Most babies are put up for adoption because of unwed mothers. The Korean culture greatly frowns upon single mothers raising their children. Fortunately most "referrals" (this is what they call the picture and info you receive on a child) come with information about the birth parents and why the child was placed up for adoption. Although we were warned sometimes information is very limited,  whatever they have on the child we will get. We feels this is such a blessing to be able to give our child some type of information about who they came from. Our adoption agency requires that we write a letter and make a photo album for the birth parents. We were ovejoyed to do this!!! I really cannot imagine the pain that comes with putting a child up for adoption but hope that the letter and pictures might help reassure and heal the parents.

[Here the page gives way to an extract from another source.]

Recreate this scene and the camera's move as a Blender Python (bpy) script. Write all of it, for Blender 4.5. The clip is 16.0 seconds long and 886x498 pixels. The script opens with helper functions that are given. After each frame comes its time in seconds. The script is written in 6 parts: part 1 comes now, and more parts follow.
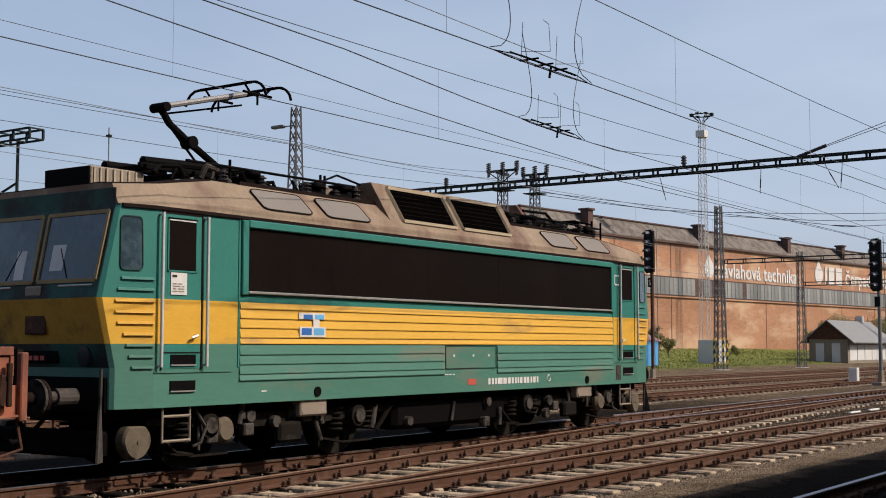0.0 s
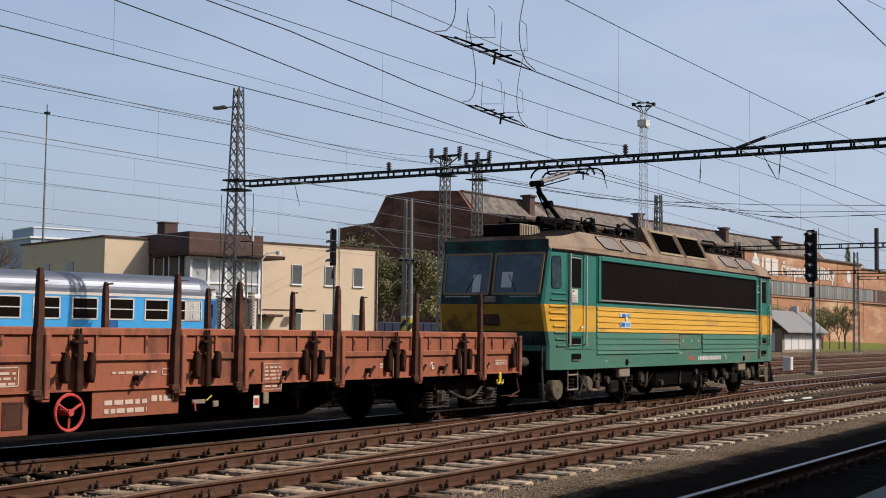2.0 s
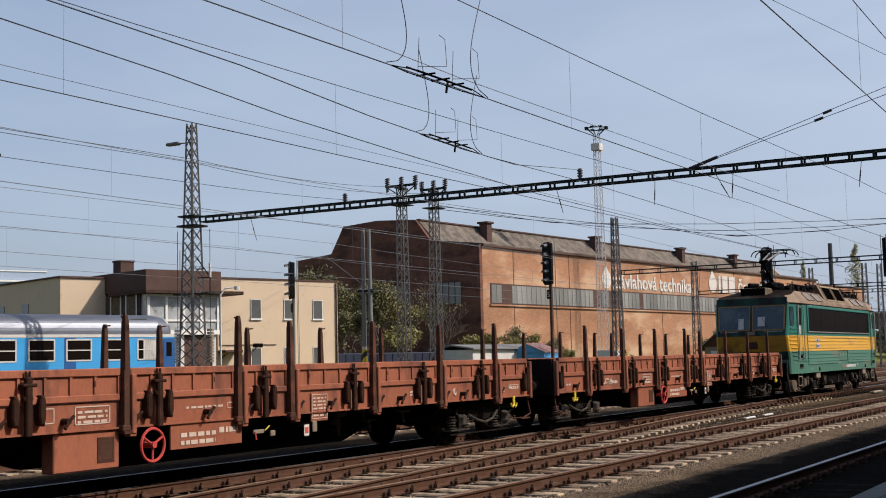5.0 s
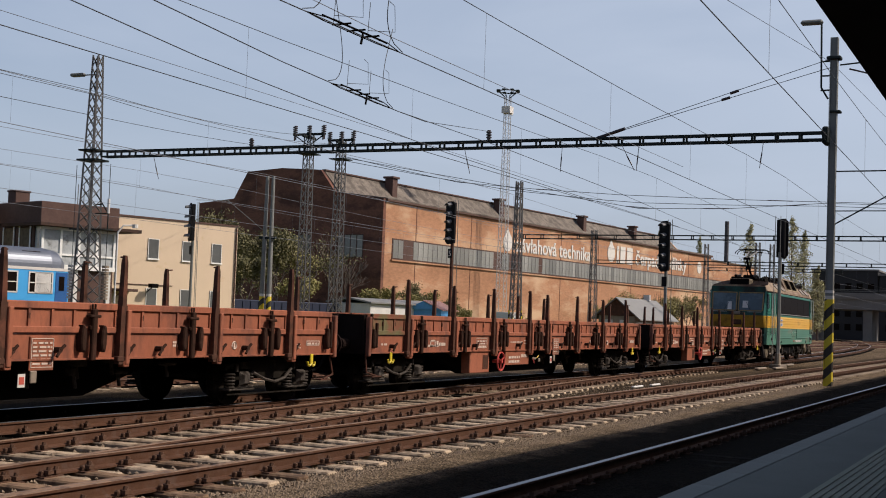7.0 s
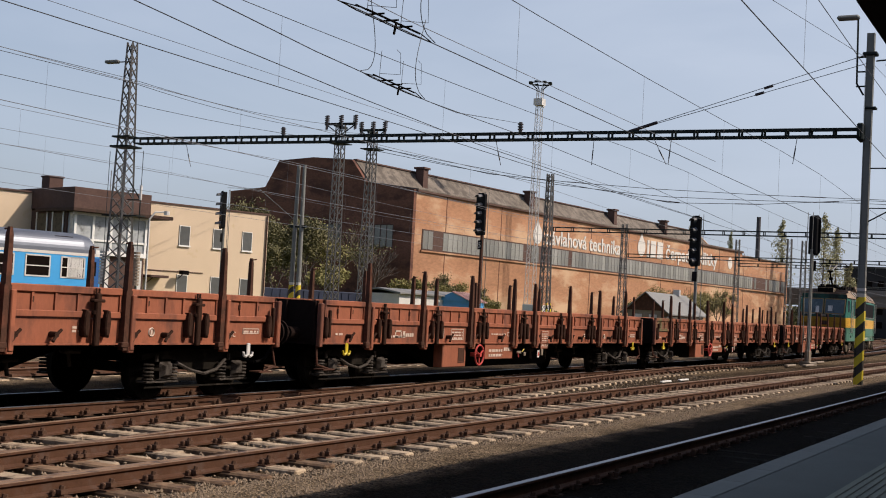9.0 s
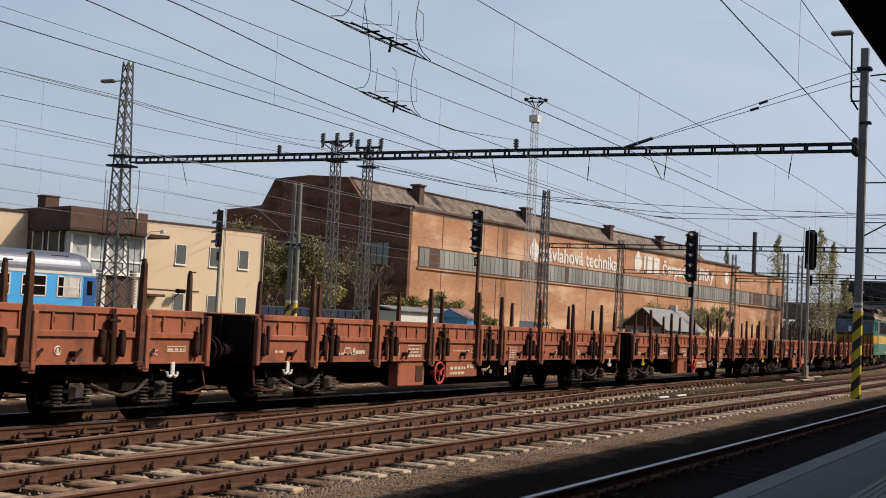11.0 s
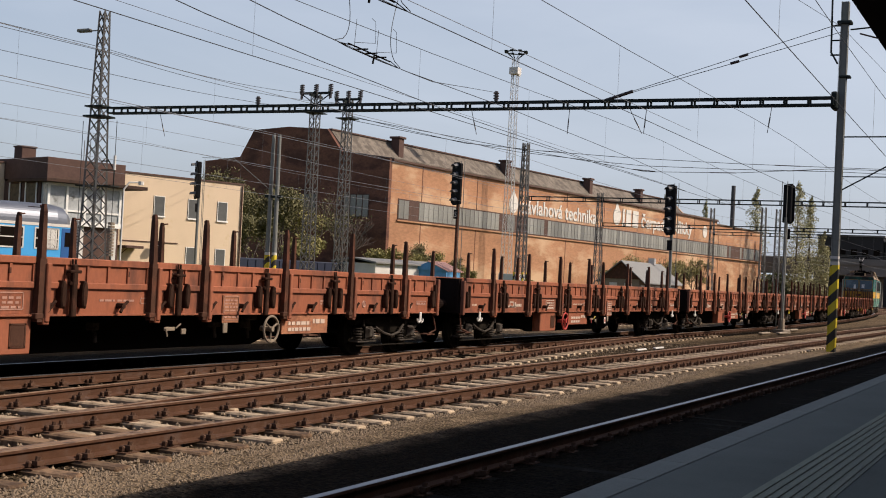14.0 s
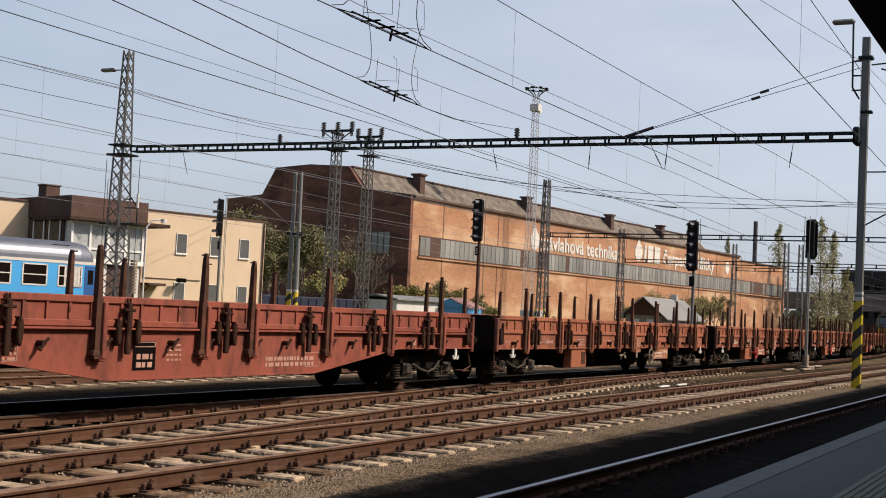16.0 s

When we decided to adopt we agreed on a girl since we already have a little boy. Since learning more about Korea we have had to change our mindset. Korea is really pushing for an increase in domestic adoption and because of that 85% of children up for international adoption are boys. The reason for this is because in the Korean culture blood line is very important. It is not such a big deal to adopt a girl if you are Korean but to adopt a boy means someone from another blood line will carry your name and that does not settle well with most traditions. Either way we cannot wait to add to your family!

Since Korea is promoting more domestic adoption, eventually the country's goal is to close down international adoption completely. Unfortunately that is a big bummer for the families waiting for their children to come home. Each year Korea will decrease the number of Visa's they give out to families adopting internationally, this in turn makes the wait even longer. We were just informed that the average wait for a referral has gone up from 9 - 12 months to 12-15. I can't lie and say I wasn't sad about this but with my sadness came peace. God is in control, He has a baby for us and He will make it happen. Might take some time but eventaully we will get our little one. How Exciting!!!